Pull every line containing the word "script" from the records.

## start LISTED RECORDS

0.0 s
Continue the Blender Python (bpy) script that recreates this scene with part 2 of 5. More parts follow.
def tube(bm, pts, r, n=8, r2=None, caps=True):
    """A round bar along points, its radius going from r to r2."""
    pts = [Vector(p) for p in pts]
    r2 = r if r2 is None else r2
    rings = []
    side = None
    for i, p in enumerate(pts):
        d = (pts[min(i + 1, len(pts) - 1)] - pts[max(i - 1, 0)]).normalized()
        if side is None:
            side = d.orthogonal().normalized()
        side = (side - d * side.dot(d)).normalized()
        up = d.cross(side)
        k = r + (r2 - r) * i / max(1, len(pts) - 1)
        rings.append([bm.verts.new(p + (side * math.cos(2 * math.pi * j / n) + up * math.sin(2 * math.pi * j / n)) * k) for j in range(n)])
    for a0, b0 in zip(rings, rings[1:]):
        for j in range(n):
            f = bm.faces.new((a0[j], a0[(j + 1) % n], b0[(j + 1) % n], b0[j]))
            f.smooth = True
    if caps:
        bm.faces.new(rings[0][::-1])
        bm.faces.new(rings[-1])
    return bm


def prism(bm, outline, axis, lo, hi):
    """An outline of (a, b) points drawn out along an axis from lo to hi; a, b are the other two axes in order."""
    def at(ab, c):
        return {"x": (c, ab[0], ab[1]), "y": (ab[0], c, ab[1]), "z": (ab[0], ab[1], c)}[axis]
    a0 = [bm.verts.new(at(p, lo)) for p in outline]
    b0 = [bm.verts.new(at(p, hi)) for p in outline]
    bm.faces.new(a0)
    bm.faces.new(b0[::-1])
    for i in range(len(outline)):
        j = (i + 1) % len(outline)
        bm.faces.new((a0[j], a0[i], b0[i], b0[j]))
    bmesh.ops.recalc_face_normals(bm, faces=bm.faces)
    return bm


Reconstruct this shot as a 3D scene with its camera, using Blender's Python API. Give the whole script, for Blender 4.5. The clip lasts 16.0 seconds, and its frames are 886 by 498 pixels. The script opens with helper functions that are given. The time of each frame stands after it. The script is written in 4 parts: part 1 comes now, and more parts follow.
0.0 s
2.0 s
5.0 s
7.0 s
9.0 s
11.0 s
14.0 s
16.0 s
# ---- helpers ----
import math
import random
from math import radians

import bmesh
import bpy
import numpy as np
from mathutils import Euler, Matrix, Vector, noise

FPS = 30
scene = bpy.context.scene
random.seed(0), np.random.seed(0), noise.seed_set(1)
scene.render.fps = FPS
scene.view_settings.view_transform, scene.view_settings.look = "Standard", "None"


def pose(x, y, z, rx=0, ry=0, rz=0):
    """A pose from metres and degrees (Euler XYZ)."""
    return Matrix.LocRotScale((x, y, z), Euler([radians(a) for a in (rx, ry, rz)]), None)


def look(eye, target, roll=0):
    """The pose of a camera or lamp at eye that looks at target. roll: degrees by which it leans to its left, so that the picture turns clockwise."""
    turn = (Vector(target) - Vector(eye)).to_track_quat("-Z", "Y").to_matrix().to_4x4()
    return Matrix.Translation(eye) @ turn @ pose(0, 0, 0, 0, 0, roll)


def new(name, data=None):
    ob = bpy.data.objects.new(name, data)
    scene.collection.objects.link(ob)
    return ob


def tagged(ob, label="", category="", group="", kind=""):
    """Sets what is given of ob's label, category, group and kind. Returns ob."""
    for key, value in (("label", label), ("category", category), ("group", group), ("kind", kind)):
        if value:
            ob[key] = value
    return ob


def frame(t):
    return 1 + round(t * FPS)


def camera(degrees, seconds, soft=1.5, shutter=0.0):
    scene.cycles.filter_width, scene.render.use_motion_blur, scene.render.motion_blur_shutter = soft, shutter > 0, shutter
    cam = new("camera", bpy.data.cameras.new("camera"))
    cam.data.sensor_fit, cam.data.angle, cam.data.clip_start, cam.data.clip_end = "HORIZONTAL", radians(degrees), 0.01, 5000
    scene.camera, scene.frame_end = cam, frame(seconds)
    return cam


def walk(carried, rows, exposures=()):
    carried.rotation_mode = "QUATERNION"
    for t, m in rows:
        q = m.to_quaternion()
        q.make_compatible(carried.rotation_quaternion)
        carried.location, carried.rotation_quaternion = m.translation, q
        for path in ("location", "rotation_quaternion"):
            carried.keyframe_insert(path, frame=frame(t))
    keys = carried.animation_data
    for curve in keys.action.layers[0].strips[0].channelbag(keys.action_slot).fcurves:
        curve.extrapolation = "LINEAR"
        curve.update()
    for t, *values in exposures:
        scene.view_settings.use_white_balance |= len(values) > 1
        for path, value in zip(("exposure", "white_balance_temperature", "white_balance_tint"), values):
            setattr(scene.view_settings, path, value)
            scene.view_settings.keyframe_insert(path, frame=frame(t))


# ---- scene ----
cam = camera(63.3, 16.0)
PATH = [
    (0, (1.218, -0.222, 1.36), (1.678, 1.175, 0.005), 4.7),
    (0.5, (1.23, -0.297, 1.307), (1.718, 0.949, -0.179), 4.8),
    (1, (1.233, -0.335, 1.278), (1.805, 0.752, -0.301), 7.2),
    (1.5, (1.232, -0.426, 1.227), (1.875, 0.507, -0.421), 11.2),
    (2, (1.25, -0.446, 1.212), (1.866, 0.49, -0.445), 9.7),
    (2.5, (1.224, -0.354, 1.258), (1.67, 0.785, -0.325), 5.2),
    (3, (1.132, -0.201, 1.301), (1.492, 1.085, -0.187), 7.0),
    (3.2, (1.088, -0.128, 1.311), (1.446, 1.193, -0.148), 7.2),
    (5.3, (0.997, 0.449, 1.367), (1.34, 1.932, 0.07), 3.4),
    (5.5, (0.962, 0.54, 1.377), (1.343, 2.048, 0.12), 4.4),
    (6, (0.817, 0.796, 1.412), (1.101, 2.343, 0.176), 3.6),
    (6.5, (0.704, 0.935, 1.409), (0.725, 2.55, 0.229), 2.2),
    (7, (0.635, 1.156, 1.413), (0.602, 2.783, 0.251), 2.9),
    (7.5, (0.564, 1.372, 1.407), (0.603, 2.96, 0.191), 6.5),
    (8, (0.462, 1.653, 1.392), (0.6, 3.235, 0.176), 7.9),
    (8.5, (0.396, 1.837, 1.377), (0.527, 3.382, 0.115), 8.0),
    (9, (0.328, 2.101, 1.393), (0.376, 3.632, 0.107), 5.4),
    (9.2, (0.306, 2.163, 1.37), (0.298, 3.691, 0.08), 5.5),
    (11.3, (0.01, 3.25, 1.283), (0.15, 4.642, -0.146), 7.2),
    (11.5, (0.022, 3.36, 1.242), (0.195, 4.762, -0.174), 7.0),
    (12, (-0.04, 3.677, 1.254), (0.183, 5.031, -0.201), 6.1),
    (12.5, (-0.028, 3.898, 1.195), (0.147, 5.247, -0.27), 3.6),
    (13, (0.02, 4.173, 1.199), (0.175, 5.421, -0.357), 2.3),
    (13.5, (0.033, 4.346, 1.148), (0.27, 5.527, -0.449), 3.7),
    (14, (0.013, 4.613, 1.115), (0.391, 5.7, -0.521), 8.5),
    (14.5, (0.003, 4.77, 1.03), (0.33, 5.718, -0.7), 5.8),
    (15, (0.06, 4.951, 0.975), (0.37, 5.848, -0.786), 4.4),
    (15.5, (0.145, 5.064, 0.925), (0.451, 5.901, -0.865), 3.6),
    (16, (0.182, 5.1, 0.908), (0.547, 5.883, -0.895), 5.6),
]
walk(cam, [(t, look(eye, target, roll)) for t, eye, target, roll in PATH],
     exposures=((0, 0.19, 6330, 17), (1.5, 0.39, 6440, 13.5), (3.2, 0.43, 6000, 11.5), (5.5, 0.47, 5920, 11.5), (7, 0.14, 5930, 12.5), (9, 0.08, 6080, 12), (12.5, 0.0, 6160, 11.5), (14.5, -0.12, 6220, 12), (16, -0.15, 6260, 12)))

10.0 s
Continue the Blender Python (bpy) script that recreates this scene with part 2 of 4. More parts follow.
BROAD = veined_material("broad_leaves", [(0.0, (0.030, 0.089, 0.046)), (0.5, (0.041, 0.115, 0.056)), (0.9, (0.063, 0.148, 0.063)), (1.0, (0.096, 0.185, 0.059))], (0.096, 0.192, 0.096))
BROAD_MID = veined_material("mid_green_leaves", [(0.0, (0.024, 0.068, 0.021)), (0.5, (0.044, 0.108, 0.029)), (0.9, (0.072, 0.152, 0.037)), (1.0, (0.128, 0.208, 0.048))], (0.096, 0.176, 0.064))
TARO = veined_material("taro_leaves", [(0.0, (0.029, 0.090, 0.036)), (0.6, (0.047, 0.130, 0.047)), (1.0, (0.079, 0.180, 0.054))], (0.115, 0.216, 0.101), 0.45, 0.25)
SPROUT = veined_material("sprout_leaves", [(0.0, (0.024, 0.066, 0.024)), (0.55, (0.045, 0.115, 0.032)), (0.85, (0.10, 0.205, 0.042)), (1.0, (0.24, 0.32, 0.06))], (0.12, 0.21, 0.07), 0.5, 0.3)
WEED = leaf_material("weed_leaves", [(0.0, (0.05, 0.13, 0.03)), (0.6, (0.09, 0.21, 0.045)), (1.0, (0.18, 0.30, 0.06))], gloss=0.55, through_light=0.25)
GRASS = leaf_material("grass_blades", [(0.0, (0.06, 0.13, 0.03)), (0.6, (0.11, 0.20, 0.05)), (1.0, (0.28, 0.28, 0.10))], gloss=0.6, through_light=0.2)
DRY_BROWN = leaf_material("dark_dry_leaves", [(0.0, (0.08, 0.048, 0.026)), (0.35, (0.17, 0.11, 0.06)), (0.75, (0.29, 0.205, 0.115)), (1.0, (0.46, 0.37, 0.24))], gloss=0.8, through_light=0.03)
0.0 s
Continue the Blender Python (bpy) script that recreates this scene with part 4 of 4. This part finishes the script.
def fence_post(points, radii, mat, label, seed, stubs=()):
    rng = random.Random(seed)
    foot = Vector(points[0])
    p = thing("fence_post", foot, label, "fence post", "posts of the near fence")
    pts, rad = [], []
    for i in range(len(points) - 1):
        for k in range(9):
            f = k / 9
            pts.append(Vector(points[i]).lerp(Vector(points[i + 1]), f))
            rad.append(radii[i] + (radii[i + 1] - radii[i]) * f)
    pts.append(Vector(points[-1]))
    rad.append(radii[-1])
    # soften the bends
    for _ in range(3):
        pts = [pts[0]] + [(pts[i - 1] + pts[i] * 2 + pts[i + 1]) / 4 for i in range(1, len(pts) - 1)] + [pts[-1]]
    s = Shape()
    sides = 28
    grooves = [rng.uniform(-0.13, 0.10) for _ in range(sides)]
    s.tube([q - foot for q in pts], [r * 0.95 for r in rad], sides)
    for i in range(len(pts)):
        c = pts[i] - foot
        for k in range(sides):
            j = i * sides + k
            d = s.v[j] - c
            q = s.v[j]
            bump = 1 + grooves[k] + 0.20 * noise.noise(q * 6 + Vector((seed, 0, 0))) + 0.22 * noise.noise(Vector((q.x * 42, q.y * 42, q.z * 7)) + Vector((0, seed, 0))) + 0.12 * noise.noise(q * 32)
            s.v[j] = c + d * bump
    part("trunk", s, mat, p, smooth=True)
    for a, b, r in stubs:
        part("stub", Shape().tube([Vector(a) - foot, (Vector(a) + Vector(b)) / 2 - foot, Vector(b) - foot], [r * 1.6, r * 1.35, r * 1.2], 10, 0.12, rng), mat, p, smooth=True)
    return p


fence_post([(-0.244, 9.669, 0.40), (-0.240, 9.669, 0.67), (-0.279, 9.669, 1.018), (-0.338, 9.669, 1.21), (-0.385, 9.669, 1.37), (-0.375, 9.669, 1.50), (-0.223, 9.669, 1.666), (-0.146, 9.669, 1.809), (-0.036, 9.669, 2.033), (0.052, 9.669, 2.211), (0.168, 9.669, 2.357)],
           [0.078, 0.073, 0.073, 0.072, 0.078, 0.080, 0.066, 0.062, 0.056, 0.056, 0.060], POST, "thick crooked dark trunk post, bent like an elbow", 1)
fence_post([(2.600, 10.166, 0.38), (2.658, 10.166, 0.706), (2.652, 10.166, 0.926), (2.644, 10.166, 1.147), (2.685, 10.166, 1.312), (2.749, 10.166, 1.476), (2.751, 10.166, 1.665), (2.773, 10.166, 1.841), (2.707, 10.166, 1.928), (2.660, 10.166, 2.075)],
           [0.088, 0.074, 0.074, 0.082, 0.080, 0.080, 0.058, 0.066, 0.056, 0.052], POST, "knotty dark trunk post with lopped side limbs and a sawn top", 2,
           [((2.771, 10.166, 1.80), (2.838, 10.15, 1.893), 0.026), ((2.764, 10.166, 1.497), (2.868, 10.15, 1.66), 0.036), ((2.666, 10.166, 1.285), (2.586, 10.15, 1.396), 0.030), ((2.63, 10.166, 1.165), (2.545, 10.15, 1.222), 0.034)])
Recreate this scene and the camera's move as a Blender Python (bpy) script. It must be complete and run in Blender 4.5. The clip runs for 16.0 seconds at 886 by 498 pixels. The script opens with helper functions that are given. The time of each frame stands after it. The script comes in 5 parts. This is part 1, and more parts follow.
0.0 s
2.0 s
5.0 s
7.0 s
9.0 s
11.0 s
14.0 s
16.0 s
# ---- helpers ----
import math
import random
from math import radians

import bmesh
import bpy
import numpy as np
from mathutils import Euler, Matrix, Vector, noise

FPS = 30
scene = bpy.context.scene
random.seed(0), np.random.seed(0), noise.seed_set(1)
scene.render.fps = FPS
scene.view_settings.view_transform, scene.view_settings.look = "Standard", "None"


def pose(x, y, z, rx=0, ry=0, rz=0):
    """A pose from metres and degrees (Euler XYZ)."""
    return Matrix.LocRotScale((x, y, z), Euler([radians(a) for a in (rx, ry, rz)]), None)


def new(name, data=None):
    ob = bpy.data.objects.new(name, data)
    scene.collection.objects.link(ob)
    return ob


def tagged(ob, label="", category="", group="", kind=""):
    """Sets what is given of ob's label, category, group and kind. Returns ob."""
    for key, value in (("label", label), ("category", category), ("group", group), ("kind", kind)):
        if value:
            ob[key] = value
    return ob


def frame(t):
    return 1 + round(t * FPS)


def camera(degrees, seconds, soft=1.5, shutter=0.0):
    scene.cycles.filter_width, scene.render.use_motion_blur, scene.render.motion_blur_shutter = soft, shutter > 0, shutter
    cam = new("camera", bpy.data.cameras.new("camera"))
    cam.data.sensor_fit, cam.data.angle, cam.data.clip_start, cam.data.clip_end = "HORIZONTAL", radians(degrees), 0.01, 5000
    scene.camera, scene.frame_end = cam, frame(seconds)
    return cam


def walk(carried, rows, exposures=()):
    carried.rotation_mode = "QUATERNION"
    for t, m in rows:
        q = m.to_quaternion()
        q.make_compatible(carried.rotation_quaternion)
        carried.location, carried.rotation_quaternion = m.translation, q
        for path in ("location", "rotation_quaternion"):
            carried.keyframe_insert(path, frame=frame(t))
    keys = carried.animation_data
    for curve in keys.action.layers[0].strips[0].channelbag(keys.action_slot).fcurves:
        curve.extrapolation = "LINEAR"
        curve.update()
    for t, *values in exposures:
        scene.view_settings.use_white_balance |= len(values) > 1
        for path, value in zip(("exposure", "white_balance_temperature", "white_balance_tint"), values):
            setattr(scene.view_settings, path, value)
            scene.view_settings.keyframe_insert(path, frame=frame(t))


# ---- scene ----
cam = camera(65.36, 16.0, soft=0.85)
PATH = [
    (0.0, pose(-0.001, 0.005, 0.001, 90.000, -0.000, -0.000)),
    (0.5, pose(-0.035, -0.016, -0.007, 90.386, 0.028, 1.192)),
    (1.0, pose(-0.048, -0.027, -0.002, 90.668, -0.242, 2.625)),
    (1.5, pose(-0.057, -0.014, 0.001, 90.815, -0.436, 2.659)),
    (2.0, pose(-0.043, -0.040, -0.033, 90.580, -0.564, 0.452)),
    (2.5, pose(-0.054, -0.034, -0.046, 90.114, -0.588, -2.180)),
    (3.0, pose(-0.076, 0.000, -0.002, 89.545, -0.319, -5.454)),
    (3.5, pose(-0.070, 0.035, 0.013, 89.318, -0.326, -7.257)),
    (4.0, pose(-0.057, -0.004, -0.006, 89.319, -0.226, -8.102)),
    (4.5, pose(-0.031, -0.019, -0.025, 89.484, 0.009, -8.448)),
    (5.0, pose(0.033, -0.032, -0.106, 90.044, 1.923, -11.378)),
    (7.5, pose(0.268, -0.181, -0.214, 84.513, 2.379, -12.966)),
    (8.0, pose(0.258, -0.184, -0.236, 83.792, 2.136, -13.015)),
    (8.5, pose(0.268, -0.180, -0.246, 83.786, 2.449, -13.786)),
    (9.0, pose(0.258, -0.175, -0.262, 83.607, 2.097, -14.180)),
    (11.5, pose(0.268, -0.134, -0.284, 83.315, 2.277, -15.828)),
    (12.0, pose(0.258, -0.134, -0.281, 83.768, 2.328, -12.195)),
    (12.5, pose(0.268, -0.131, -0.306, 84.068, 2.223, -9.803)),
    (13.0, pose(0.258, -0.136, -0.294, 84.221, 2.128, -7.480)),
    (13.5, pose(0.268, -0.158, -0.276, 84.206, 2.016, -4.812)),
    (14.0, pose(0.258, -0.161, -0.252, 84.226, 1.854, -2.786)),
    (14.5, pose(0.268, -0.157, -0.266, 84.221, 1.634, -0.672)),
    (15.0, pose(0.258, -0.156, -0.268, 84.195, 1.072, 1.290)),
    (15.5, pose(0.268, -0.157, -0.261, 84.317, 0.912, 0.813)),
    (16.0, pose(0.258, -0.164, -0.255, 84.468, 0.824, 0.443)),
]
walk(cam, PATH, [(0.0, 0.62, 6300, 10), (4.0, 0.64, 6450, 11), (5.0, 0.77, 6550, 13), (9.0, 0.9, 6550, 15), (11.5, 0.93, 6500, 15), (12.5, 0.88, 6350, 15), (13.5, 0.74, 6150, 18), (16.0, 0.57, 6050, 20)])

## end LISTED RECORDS

> [TASK RESPONSE]:
Continue the Blender Python (bpy) script that recreates this scene with part 2 of 5. More parts follow.
Reconstruct this shot as a 3D scene with its camera, using Blender's Python API. Give the whole script, for Blender 4.5. The clip lasts 16.0 seconds, and its frames are 886 by 498 pixels. The script opens with helper functions that are given. The time of each frame stands after it. The script is written in 4 parts: part 1 comes now, and more parts follow.
Continue the Blender Python (bpy) script that recreates this scene with part 2 of 4. More parts follow.
Continue the Blender Python (bpy) script that recreates this scene with part 4 of 4. This part finishes the script.
Recreate this scene and the camera's move as a Blender Python (bpy) script. It must be complete and run in Blender 4.5. The clip runs for 16.0 seconds at 886 by 498 pixels. The script opens with helper functions that are given. The time of each frame stands after it. The script comes in 5 parts. This is part 1, and more parts follow.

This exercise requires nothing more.